Este documentário bem poderia se chamar “Fim da Hipocrisia”, ou “Fim da Culpa”, ou ainda “Fim do Sensacionalismo”. Porque ele se opõe a toda uma gama de tratamentos que o tema do aborto tem recebido no cinema. Usualmente, o assunto se presta a melodramas ou a documentários que, sob a capa da denúncia, reforçam o estigma do “proibido” e do “clandestino”. Algumas vezes, a necessidade de proteger a identidade de suas protagonistas dá margem a recursos artificiosos que só enfatizam o medo e, em última instância, o espectro da criminalização.



Ao contrário disso tudo, Thereza Jessouroun optou pela simplicidade de uma câmera atenta diante de rostos descobertos e consciências apaziguadas. As mulheres que concordaram em expor suas razões para terem interrompido a gravidez se aliaram à coragem da realizadora para falar com franqueza de um tabu que ainda impera em grande parte da sociedade brasileira.



Fim do Silêncio não é um panfleto a favor da descriminalização do aborto, mas um libelo tranquilo contra o fundamentalismo que teima em se opor à natureza e à ciência. Os relatos e argumentações dessas mulheres, colhidos nos estados de Pernambuco, Rio de Janeiro e São Paulo, são pontuados por pílulas de informação sobre saúde pública e impasses legislativos. Nada mais que isso. Palavras faladas ou escritas que descortinam um quadro assustador de desrespeito e violência contra a individualidade feminina.



A evolução do projeto de Thereza é um exemplo eloquente da dinâmica de produção dos documentários. Ela pretendia, inicialmente, tecer uma trama de opiniões que dessem conta do debate em torno do assunto, envolvendo praticantes do aborto, cientistas e políticos. Na montagem, porém, verificou que esse formato enfraquecia o filme. Tal era a força dos depoimentos das mulheres que ela optou por ficar exclusivamente com eles. E é justamente a agudez e a inteireza dessas falas que dão ao filme o seu caráter irrefutável, a sua eficácia cabal.



A discussão, portanto, fica no extra-quadro, a partir das questões colocadas pelas protagonistas. Ali a opção pela não-gestação se justifica por razões afetivas, econômicas, de poder familiar ou simplesmente de estilo de vida. Assim, o filme cumpre sua função de provocar o debate sobre a escolha da mulher do que fazer com seu corpo e com sua responsabilidade social. Não há apologia do aborto, mas tão-somente a defesa do direito de escolher, para além de dogmas religiosos e convicções obscurantistas.
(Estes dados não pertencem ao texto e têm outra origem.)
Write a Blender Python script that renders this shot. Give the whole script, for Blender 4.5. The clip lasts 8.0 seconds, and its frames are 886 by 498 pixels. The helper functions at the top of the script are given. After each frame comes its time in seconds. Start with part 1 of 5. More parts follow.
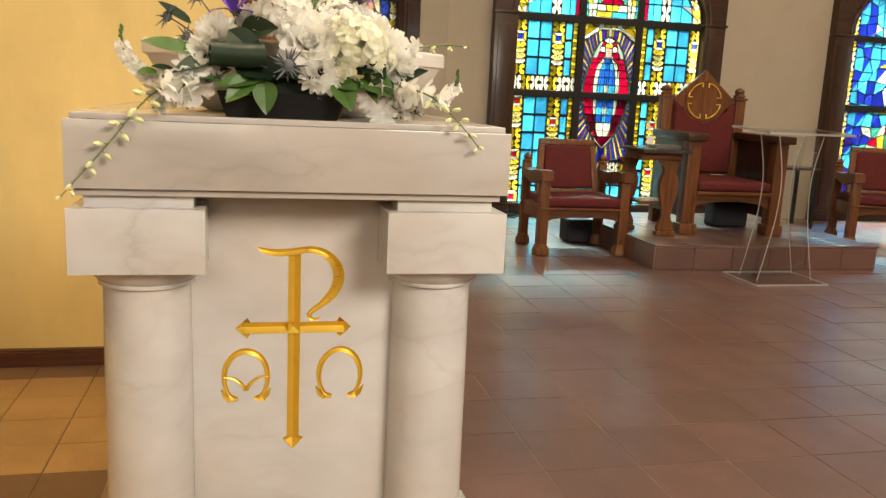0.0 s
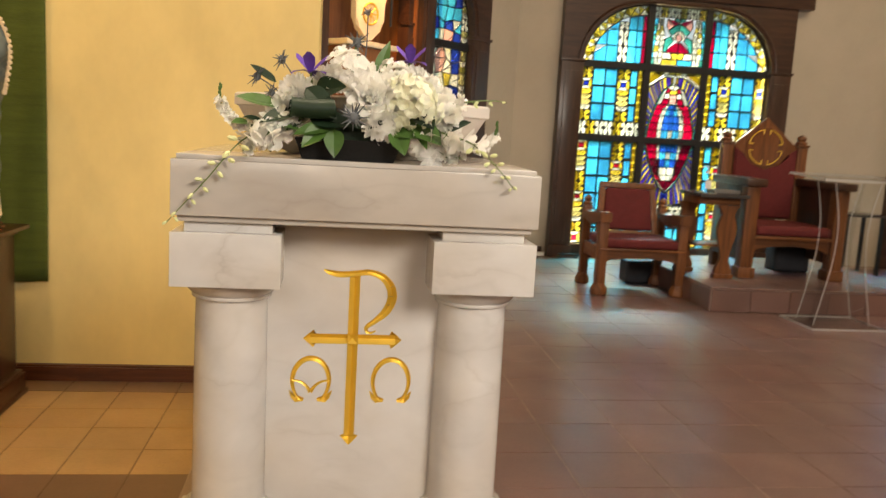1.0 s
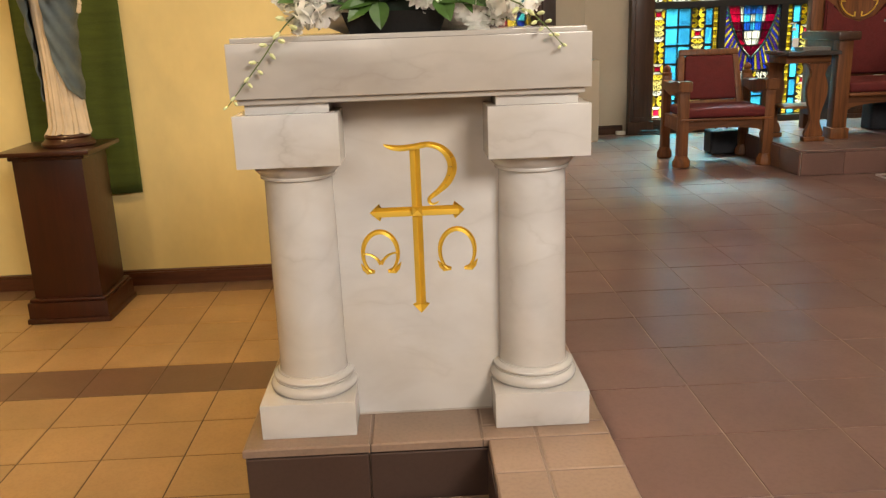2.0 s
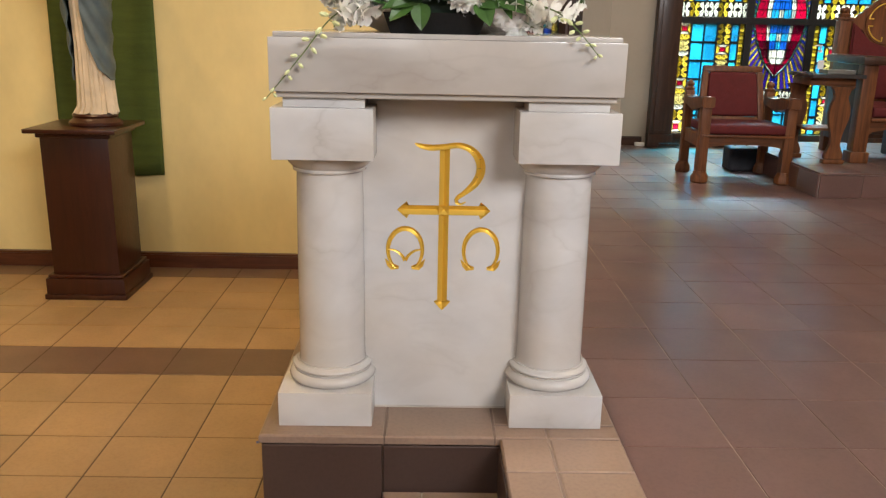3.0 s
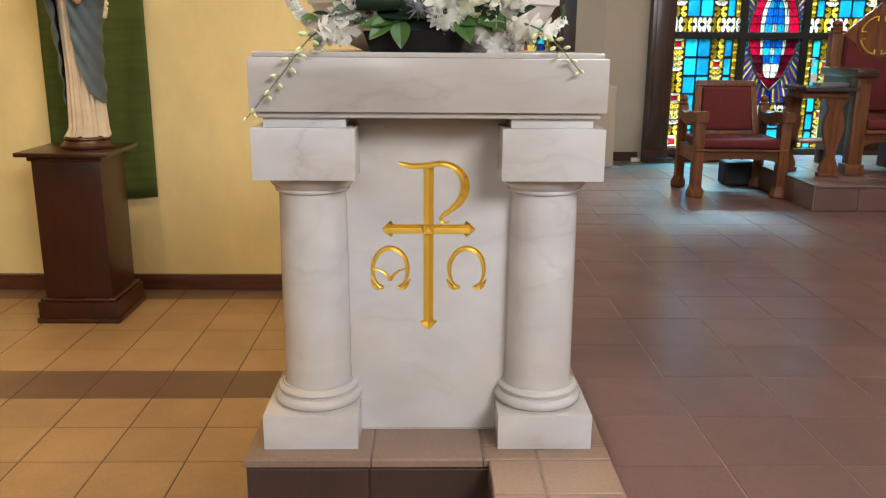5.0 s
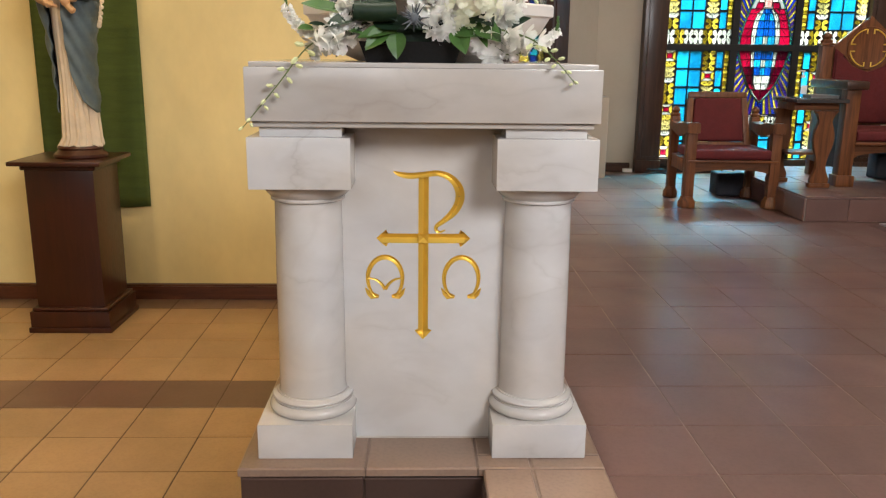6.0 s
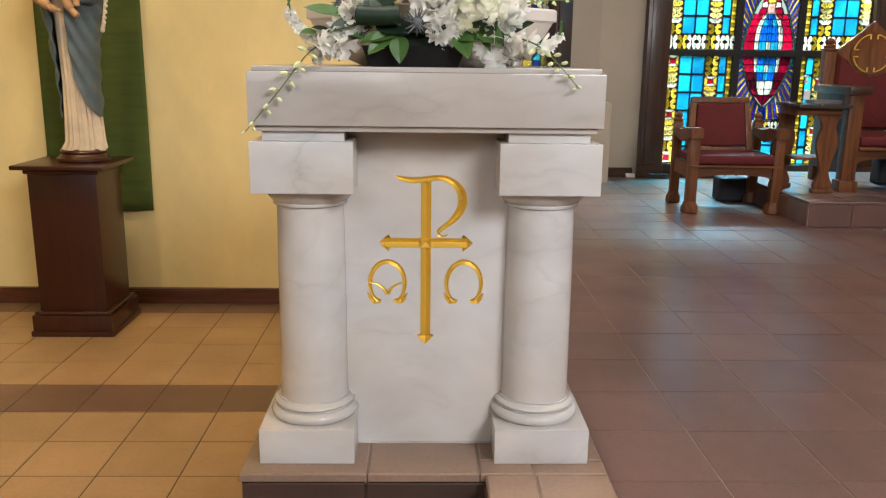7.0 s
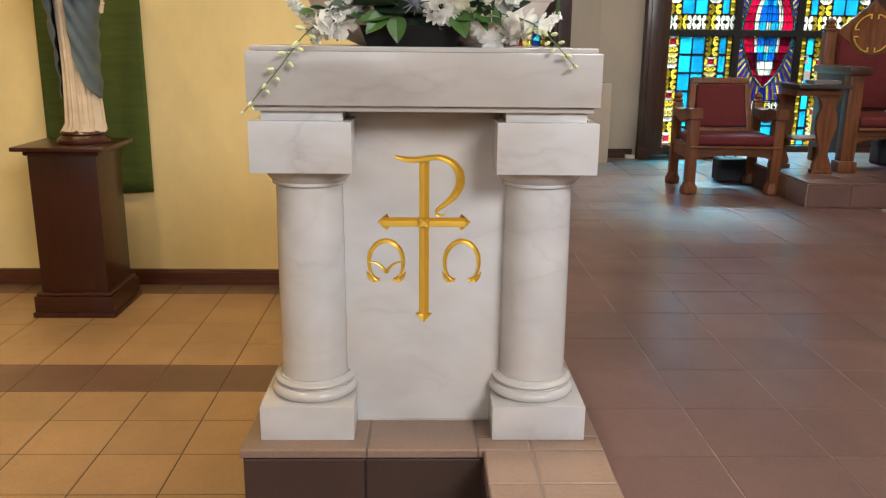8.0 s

Em suas primeiras exibições – e mesmo antes delas -, Fim do Silêncio já demonstrou sua capacidade de mobilização, contra e a favor. O fato de ter sido viabilizado por um edital público gerou protestos entre os que veem o estado como um ente amorfo que deve se manter à margem das grandes indagações da sociedade. Felizmente, não é esse o país em que vivemos hoje. O entendimento do aborto como uma questão de saúde pública é um progresso que independe de paixões e doutrinas. Este documentário, embora nascido de um desejo autoral, acaba sendo um dos produtos mais visíveis dessa nova concepção.
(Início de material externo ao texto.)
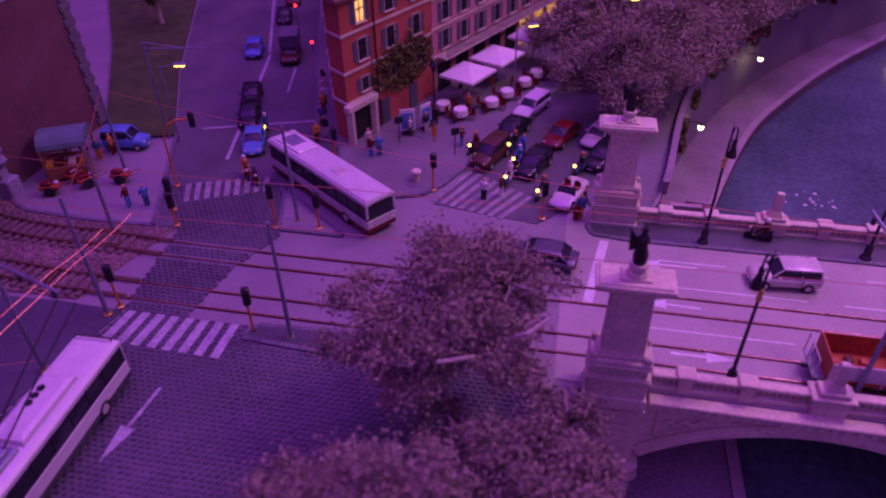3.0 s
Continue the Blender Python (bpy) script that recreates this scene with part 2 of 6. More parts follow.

Para Thereza Jessouroun, é uma confirmação de talento, sensibilidade e adequação entre ideias e formulação audiovisual. Em alguns de seus trabalhos, a realizadora já abordou o mundo dos travestis (Alma de Mulher), dos famintos (Vida Severina, ainda inédito), dos descendentes de quilombolas (Os Arturos) e dos portadores de Alzheimer (Clarita). Com Fim do Silêncio ela dá um passo à frente – e também à frente de uma polêmica que precisa ser vivida dessa maneira: aberta, direta e com todas as palavras.